Some of your would-be customers unsubscribe without telling you why they’re leaving, but whenever possible, try to learn more with forms that give readers a chance to give feedback. To ensure a higher compliance percentage to your exit form, keep it simple. Listing a few possible reasons in radio buttons or a drop-down menu as well as providing space for user-entered reasons is a good plan. Some of the reasons you might list include:

  • Moving out of the region
  • Leaving the industry
  • Changes in company needs
  • The recipient didn’t sign up on the list

Other reasons may also apply, so leave space for manual entry of possibilities such as too-frequent mailings, content that is no longer relevant, or other informative feedback. Don’ t forget to include an option to remain on the list; people sometimes click an unsubscribe link by mistake, and you don’t want to lose your hard-won leads to a technical error.

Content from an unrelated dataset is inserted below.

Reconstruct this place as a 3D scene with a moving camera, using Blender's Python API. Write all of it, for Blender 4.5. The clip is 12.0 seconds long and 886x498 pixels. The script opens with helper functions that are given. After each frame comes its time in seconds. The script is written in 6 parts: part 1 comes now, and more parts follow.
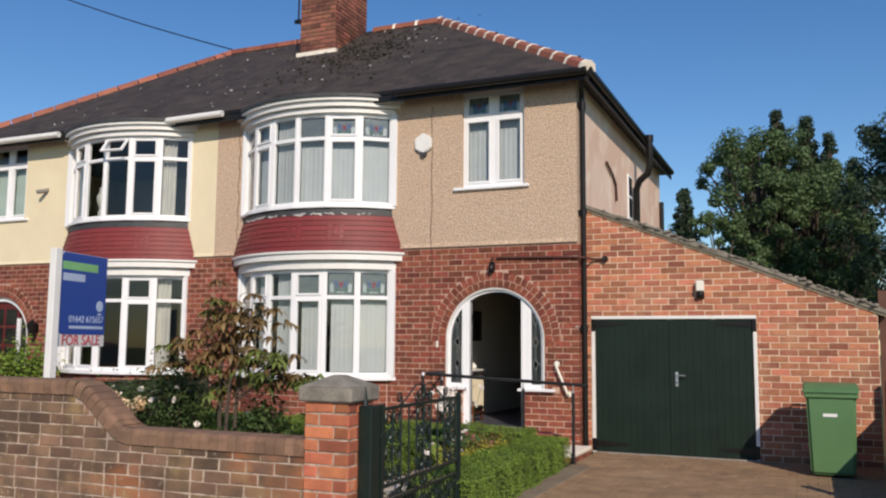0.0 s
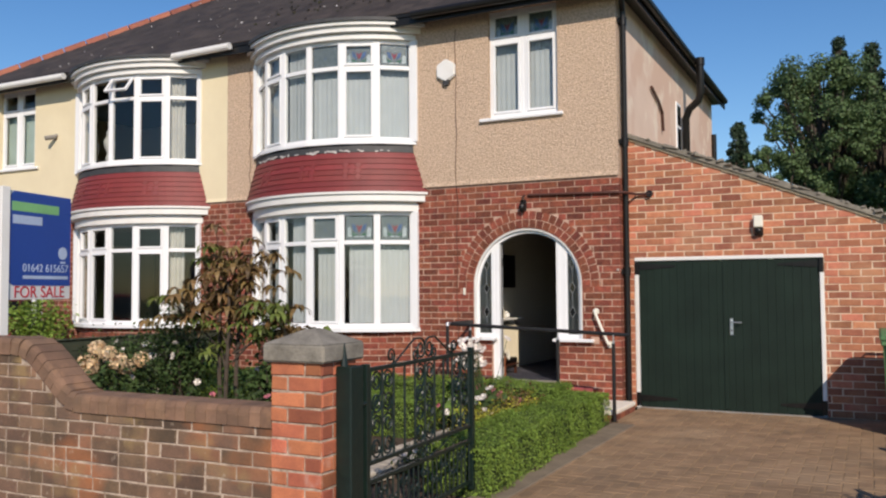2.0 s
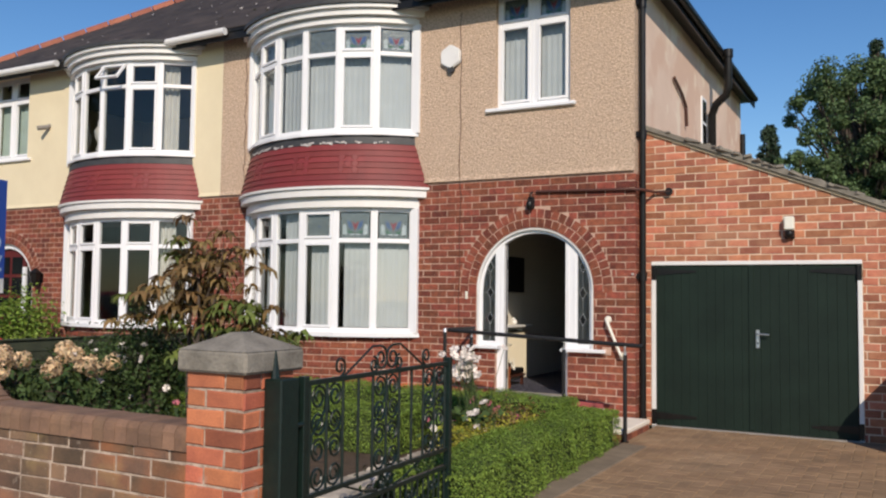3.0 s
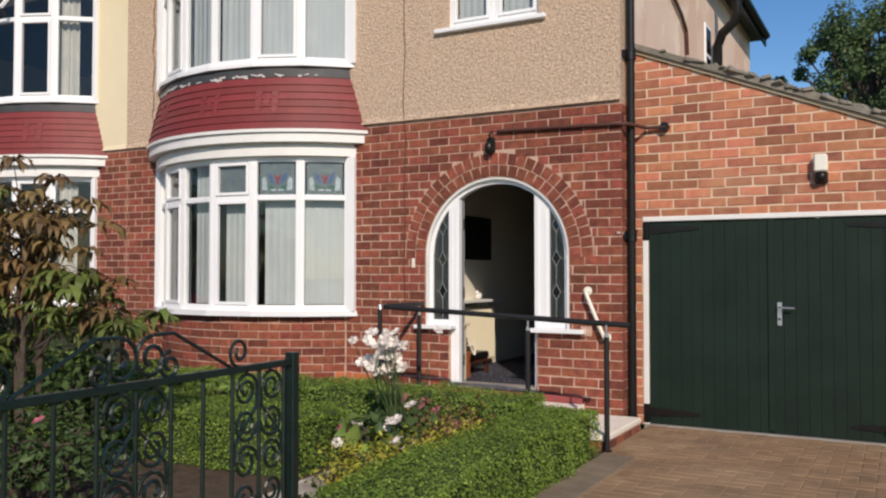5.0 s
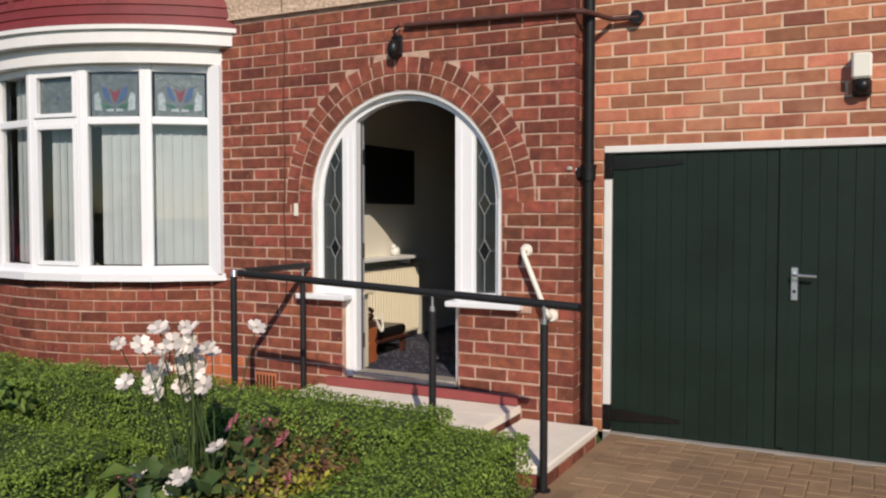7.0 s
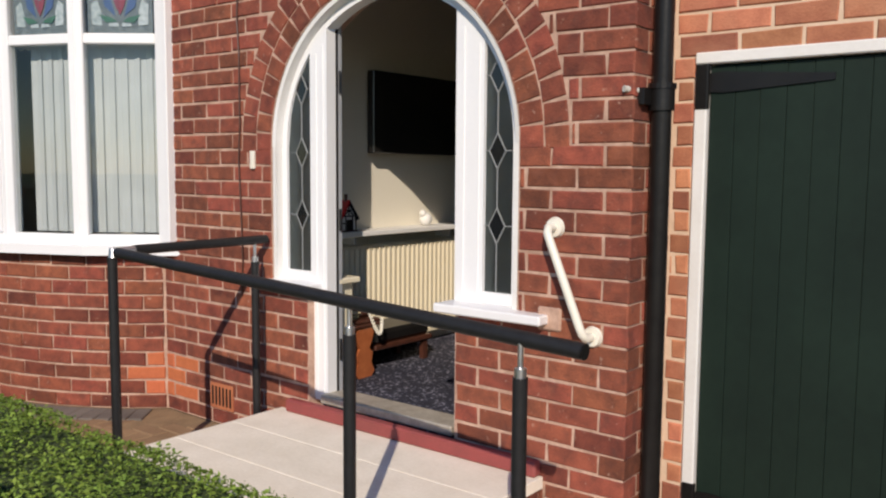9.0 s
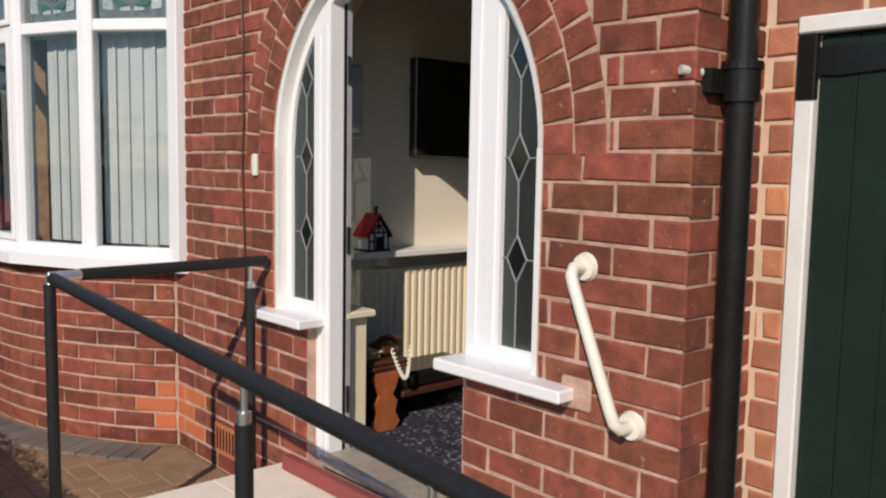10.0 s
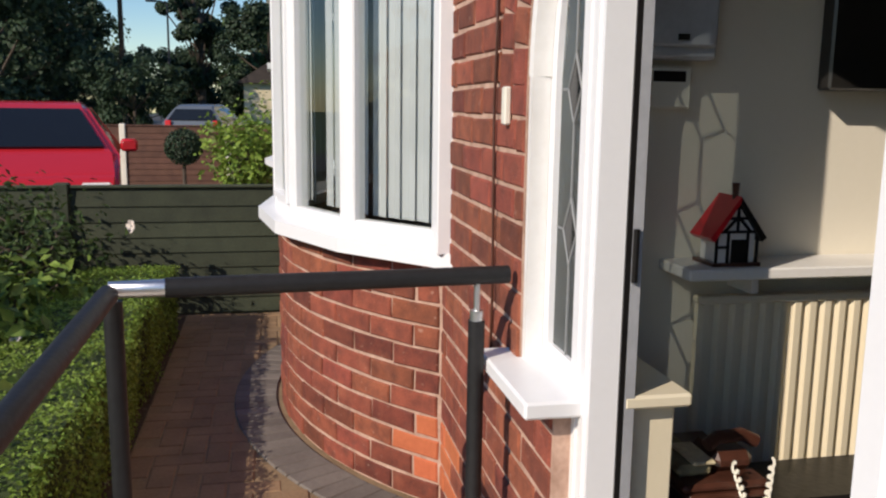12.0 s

Offer Alternative Solutions

Unsubscribe links can also include an opt-down instead of an opt-out for mailings. Many leads want to learn more, but they want to do it on their own schedule and learn about what’s most relevant to them. Give them the opportunity to tell you precisely what they’re looking for from you with an opt-down offer, and you can cut your unsubscribe rate significantly. Opting down is especially important in organizations that have a strong email marketing presence, allowing your leads to determine manageable email flow. Even if you only connect with that prospect once a month instead of weekly, you have a dozen opportunities every year to make an impression and fill a need.

Keep the Door Open

Some customers unsubscribe temporarily. They might be between projects, in the middle of a restructuring, or simply not in the market yet. They’ll come back if you let them, so make it simple for them to re-subscribe by deactivating and archiving their data for a time instead of deleting it. A marketing database can make moves to and from an inactive list automatically, so let technology help you keep your business list clean.